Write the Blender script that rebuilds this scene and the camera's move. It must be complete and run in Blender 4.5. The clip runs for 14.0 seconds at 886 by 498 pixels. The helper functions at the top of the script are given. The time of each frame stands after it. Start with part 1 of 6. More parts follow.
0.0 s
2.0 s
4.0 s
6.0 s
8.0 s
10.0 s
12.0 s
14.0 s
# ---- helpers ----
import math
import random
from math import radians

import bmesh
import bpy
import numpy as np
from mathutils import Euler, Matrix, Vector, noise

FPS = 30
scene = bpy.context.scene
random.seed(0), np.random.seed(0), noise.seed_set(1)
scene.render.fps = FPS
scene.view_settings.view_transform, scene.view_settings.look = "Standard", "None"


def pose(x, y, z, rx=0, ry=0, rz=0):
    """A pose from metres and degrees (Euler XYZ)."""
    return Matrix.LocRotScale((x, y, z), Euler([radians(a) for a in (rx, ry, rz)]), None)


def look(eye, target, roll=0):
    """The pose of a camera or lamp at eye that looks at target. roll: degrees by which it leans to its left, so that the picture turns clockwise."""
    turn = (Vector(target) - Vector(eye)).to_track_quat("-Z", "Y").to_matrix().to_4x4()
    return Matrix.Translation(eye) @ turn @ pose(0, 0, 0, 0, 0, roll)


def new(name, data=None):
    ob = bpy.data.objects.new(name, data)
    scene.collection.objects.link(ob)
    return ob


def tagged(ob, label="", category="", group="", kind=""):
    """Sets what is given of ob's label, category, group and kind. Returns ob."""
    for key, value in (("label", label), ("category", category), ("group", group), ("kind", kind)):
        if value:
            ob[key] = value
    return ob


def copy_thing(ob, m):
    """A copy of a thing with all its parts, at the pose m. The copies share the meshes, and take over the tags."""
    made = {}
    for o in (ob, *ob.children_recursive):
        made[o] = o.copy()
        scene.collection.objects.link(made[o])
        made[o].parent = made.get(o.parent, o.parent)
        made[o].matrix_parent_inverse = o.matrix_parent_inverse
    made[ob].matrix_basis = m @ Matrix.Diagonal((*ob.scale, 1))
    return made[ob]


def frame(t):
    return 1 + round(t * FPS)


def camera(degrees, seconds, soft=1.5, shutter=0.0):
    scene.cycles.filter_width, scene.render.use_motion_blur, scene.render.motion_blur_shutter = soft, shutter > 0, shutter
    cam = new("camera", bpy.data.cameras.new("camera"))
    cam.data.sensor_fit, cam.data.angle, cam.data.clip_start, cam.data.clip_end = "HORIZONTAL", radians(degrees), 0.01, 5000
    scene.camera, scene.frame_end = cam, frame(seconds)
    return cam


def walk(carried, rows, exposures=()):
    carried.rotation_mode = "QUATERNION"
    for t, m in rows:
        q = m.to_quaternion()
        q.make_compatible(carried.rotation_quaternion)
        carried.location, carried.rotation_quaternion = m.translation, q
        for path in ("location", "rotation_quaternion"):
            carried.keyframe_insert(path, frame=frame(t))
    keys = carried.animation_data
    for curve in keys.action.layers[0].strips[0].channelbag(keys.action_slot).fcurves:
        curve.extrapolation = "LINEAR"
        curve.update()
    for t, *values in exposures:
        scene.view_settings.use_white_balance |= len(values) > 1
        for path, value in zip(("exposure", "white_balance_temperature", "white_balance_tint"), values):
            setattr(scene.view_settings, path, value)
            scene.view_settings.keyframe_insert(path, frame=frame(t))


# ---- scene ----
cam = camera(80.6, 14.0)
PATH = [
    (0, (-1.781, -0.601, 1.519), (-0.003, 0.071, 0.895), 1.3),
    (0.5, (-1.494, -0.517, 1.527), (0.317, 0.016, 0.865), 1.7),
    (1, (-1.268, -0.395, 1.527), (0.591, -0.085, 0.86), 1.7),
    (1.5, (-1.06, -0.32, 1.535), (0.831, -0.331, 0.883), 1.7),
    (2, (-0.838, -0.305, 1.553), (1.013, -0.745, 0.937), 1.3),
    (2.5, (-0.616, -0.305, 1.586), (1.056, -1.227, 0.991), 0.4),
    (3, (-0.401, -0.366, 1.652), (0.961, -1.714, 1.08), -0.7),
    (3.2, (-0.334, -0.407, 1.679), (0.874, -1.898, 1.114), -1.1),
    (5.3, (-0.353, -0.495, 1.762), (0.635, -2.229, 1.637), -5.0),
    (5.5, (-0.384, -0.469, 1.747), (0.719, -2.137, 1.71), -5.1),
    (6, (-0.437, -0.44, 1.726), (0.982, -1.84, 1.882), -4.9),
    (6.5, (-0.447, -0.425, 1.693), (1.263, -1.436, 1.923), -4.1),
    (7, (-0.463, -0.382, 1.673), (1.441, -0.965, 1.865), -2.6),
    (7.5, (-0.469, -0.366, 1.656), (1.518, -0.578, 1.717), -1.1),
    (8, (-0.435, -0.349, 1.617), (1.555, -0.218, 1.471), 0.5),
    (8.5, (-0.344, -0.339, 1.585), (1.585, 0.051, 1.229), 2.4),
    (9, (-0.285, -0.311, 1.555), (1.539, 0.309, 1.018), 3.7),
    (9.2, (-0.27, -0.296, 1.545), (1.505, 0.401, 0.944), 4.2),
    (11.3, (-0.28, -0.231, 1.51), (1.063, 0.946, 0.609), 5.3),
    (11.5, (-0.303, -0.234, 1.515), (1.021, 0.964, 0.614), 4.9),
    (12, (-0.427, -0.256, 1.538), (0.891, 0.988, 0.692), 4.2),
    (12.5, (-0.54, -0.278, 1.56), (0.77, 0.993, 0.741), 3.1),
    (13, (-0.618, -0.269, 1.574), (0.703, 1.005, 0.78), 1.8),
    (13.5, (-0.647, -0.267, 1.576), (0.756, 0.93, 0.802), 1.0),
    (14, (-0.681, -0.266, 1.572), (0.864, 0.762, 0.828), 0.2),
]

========

● WORK TO BE COMPLETED:
Tell how many lines in the material contain the word "radians". Only the number is wanted.

● COMPLETED TASK:
3